Copy out the data below as written; omit any images.

• • • • •

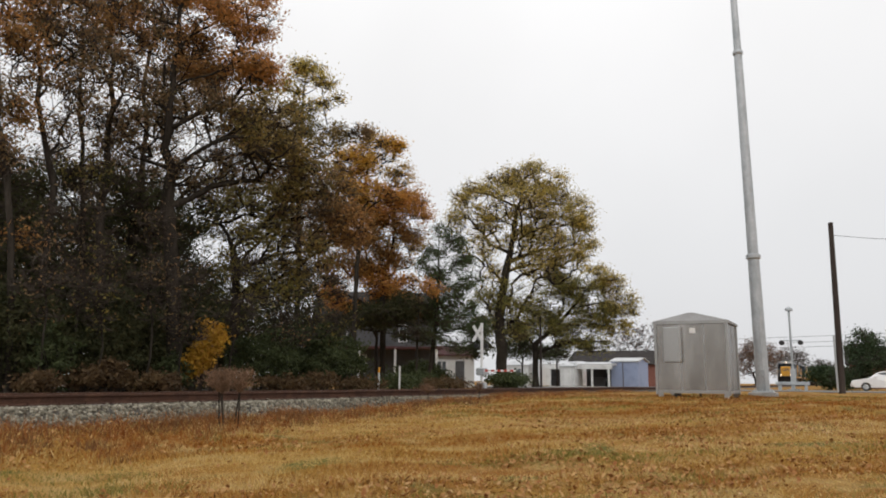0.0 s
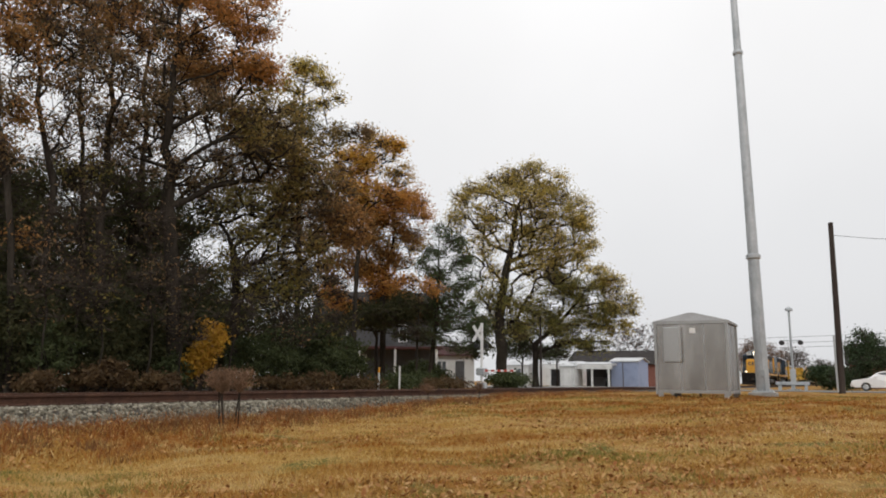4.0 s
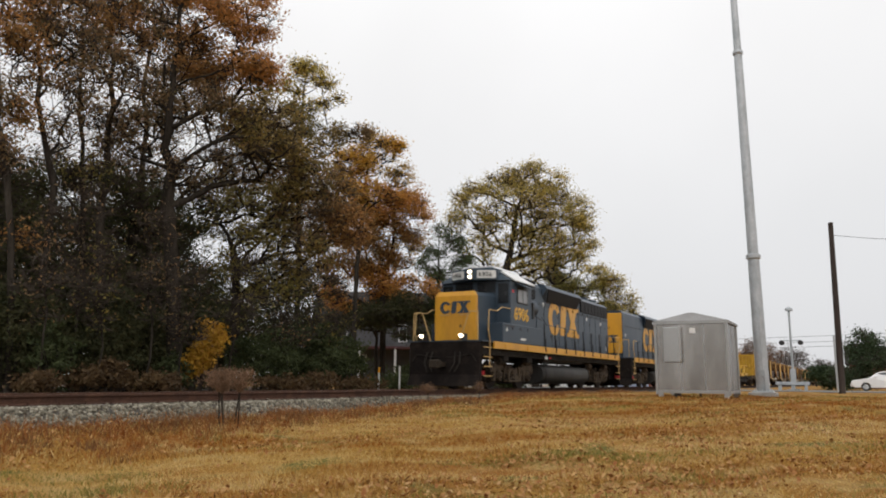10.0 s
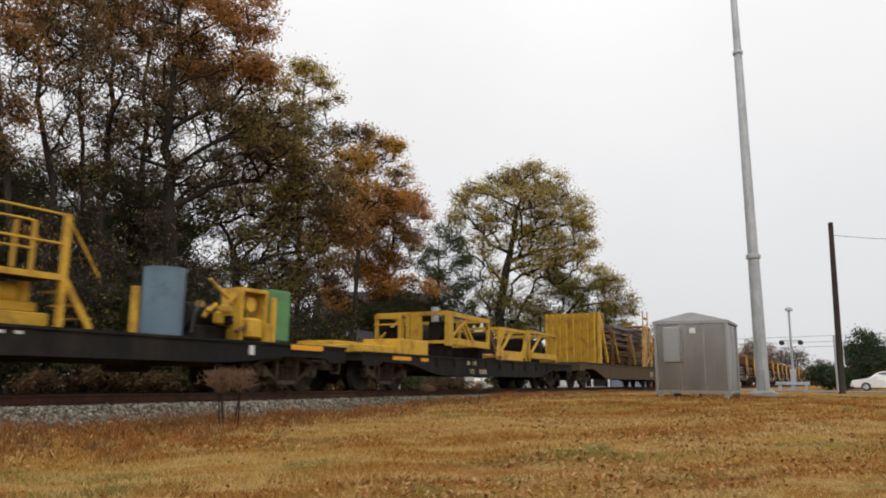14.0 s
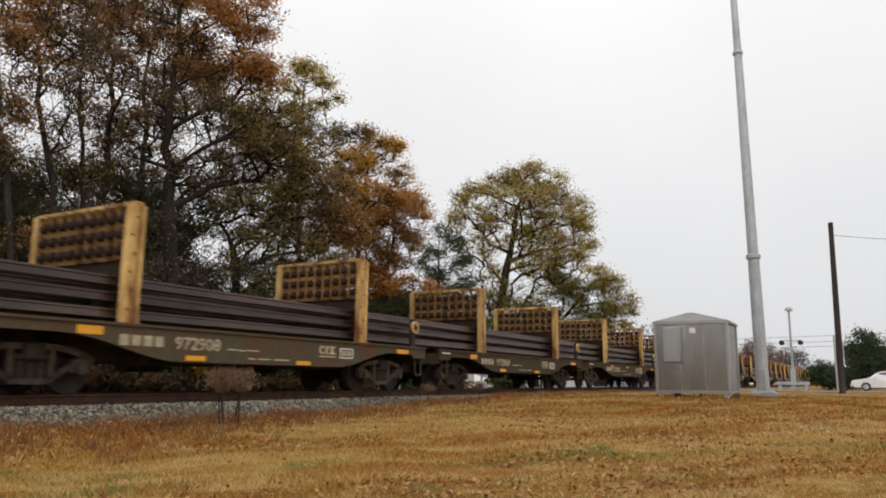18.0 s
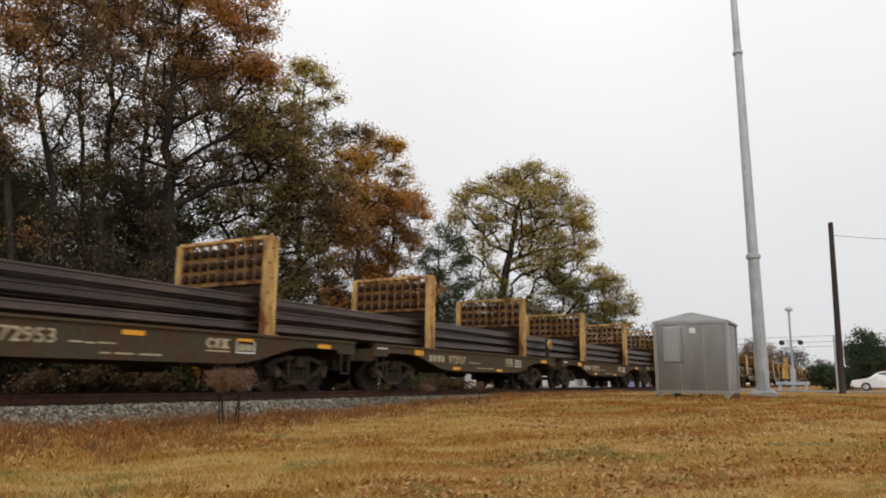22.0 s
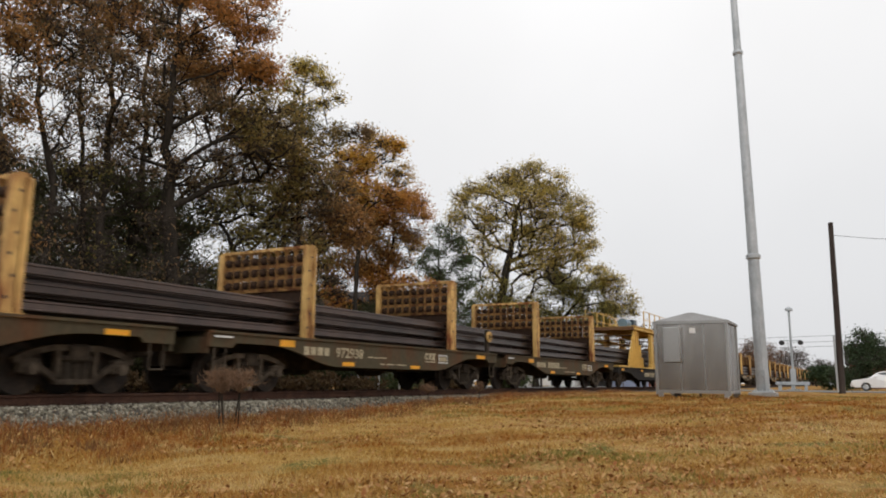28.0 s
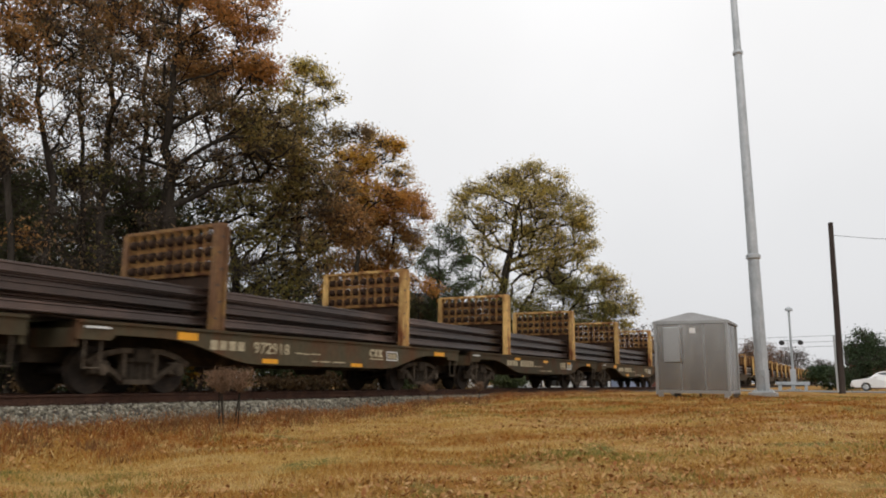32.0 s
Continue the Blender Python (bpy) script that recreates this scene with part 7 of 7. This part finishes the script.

• • • • •

> _REPLY TO THE TASK_
0.0 s
4.0 s
10.0 s
14.0 s
18.0 s
22.0 s
28.0 s
32.0 s
Continue the Blender Python (bpy) script that recreates this scene with part 7 of 7. This part finishes the script.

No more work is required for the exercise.